## [Dataset extract]

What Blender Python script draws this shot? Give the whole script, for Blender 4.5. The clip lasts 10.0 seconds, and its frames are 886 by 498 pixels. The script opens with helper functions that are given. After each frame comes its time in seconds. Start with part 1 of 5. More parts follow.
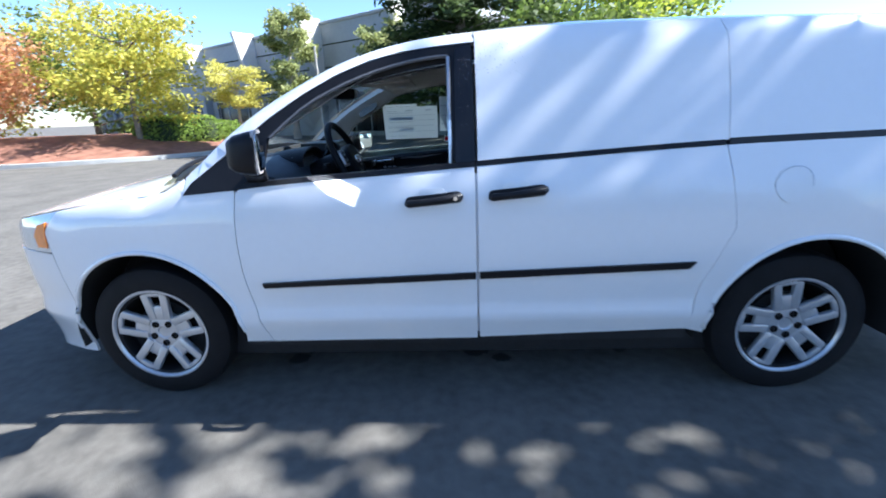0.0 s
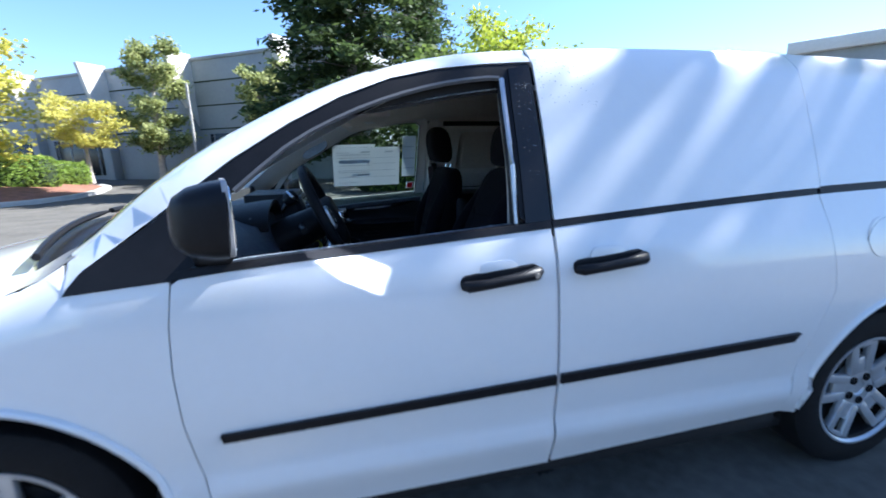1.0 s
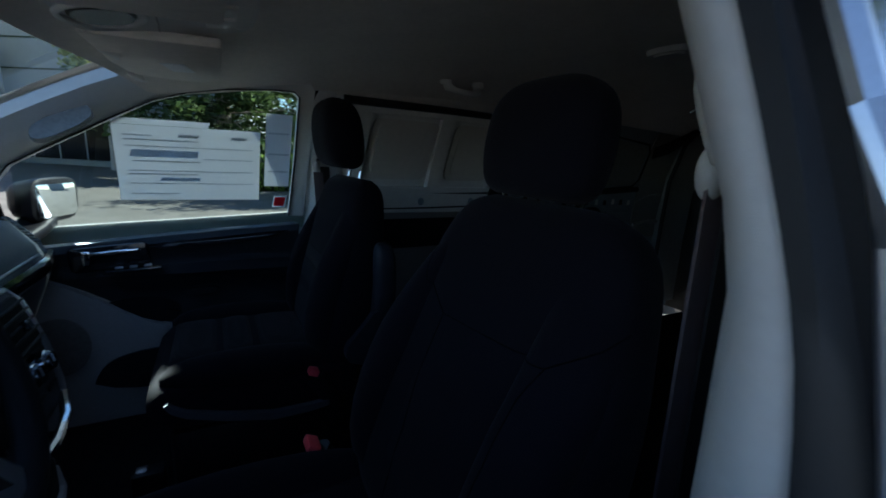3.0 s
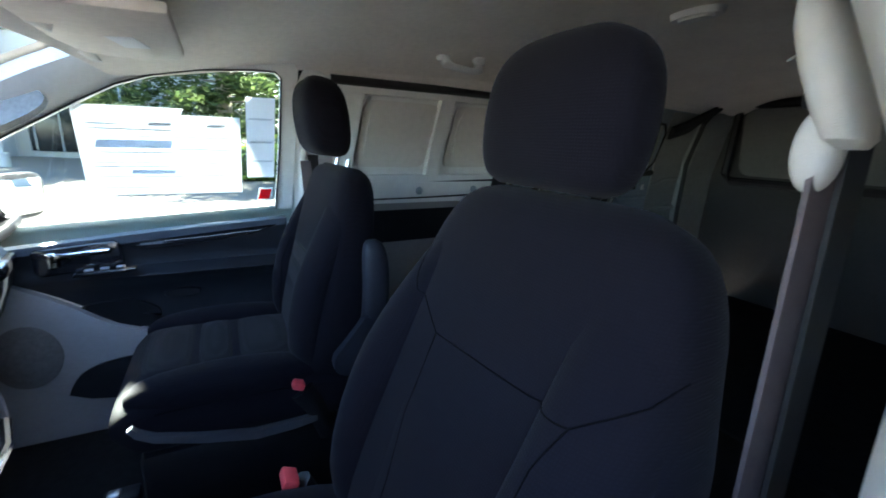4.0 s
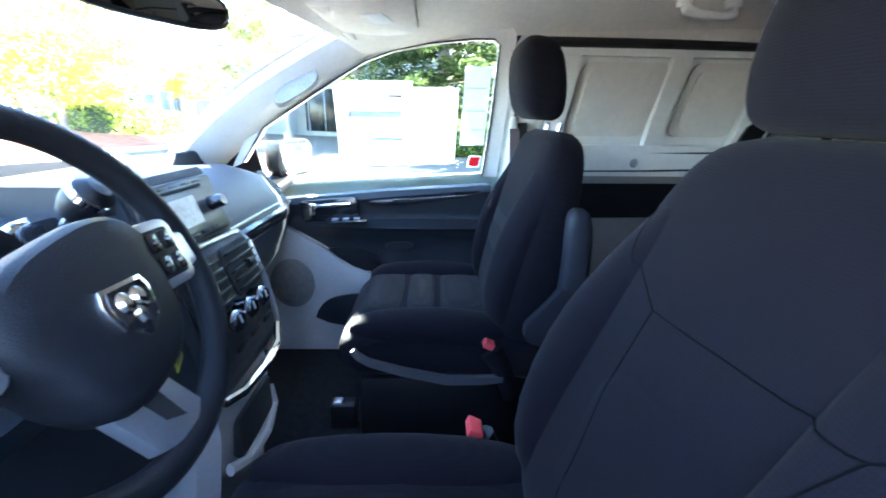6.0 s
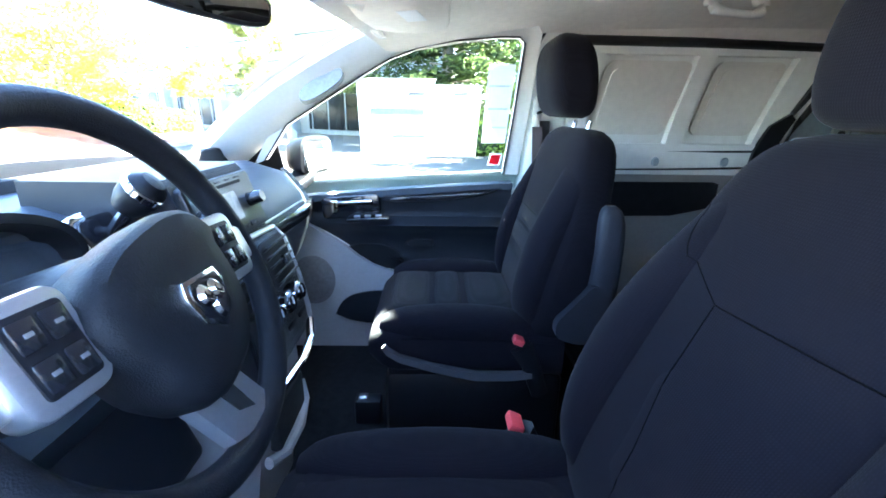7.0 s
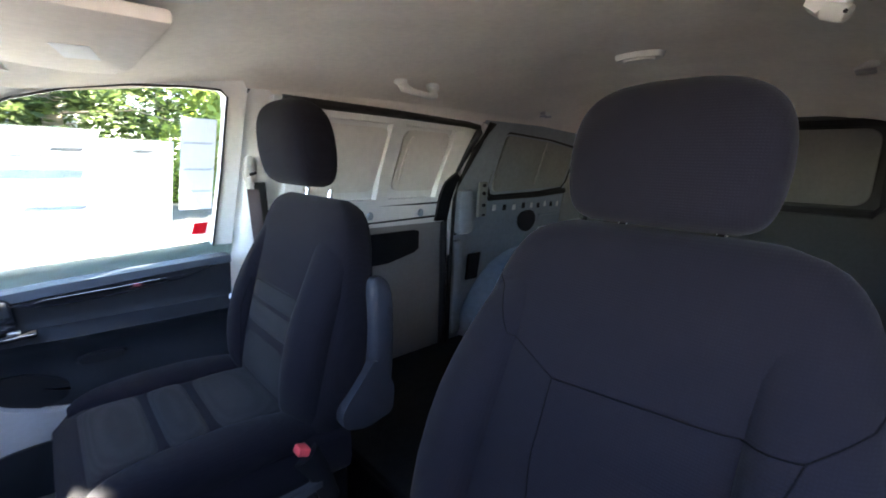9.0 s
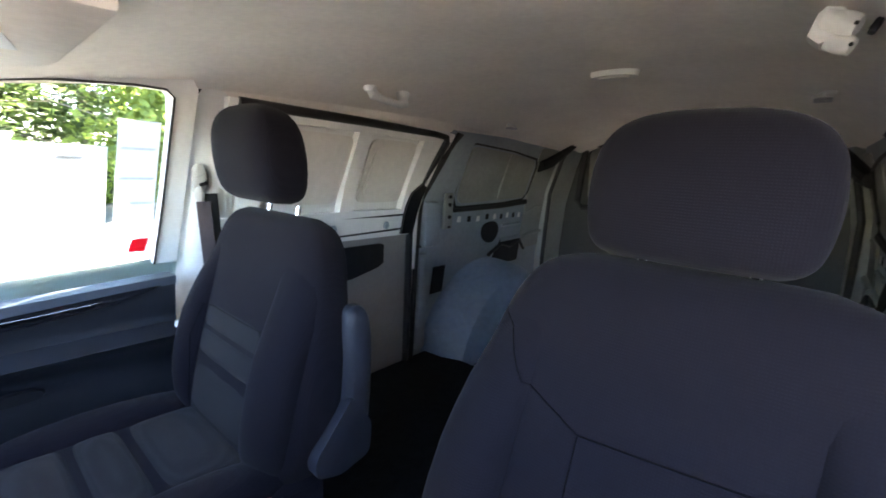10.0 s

## [Your task]
Repeat the listing in full and exactly. Do not include any images.

## [Result]
What Blender Python script draws this shot? Give the whole script, for Blender 4.5. The clip lasts 10.0 seconds, and its frames are 886 by 498 pixels. The script opens with helper functions that are given. After each frame comes its time in seconds. Start with part 1 of 5. More parts follow.
0.0 s
1.0 s
3.0 s
4.0 s
6.0 s
7.0 s
9.0 s
10.0 s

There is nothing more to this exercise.